Si usamos estos vocablos es porque la labor creadora era el premio a su trabajo anual en teatros de rompe y rasga. El gran laurel fue dirigir la Hofoper entre 1897 y 1907. La gran institución vienesa era más que una ópera, era el sitio donde medir el pulso de una sociedad que se debatía entre un anquilosamiento esquizofrénico simbolizado por Francisco José, el padre amenazante en la cúspide, y un vigor cultural comparable al de París por pluralidad y riqueza. Las embestidas que propinaron a Mahler eran propias de un conformismo que notaba amenaza en un impulso de limpieza donde lo pretérito se hermanaba con el presente sin dificultad. Alguien llegó a decir que las grandes figuras empequeñecen a los sempiternos enfurruñados, y en este caso la ecuación se cumple a rajatabla. Sólo cuando abandonó su puesto se hizo cruenta su ausencia, pérdida que advertía de un adiós al esplendor y una bienvenida al Nuevo Mundo cargado de oportunidades en contraposición con Europa, condenada a quebrarse en su petrificada insolencia.
Mahler en Nueva York es la inteligencia de quien abandona la nave porque sabe del motor gastado. La leyenda ha querido mostrar su estancia estadounidense desde una óptica enferma que desmiente el experto francés, hagiógrafo sin pasarse al atestiguar una precisión cada vez menos frecuente en el género. La Grange considera, no sin razón, que hoy en día Mahler se hubiera salvado y que sólo se topó con la guadaña porque en 1911 no existían los antibióticos. ¿Influyó en algo lo atribulado de su último lustro con el fallecimiento de una de sus hijas y la crisis con su mujer? No debe descartarse, si bien el autor prefiere mimetizarse con el objeto de estudio hasta el punto de enhebrar una obra donde se exhibe la tenacidad de quien se desvivió por aquello en lo que creía hasta entregarle el alma al creer con obstinación en su misión, pues no puede calificarse de otro modo su carrera, tour de force destinado a la inmortalidad con unos ingredientes que asombran por lucidez y que pueden rastrearse no sólo con el alud de datos que contiene cualquier vida porque el volumen se cierra con un análisis pormenorizado de todas sus piezas, diseccionadas al milímetro, una por una, sin dejar espacio para el defecto o la improvisación.

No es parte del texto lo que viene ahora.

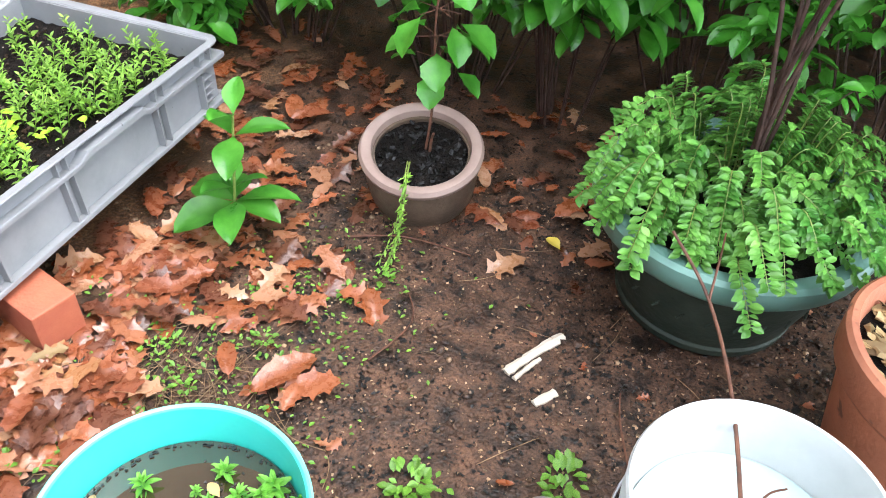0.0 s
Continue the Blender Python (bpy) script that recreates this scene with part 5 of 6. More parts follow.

Decíamos al inicio de este texto que Mahler olió el porvenir. Mientras lo hacía también supo dejar su impronta pese a correr millas por delante con un estilo burgués del instante en que esa clase social era capaz de mejorar la sociedad desde la excepción. El vocerío de la ignorancia le afectó como a todos, pero sabía que su herencia, su verdadero poso, estaba en un pedestal mucho más alto, desde donde no se escucha el ruido y la mediocridad queda apartada con naturalidad. Creía en su estrella y por eso aun la contemplamos.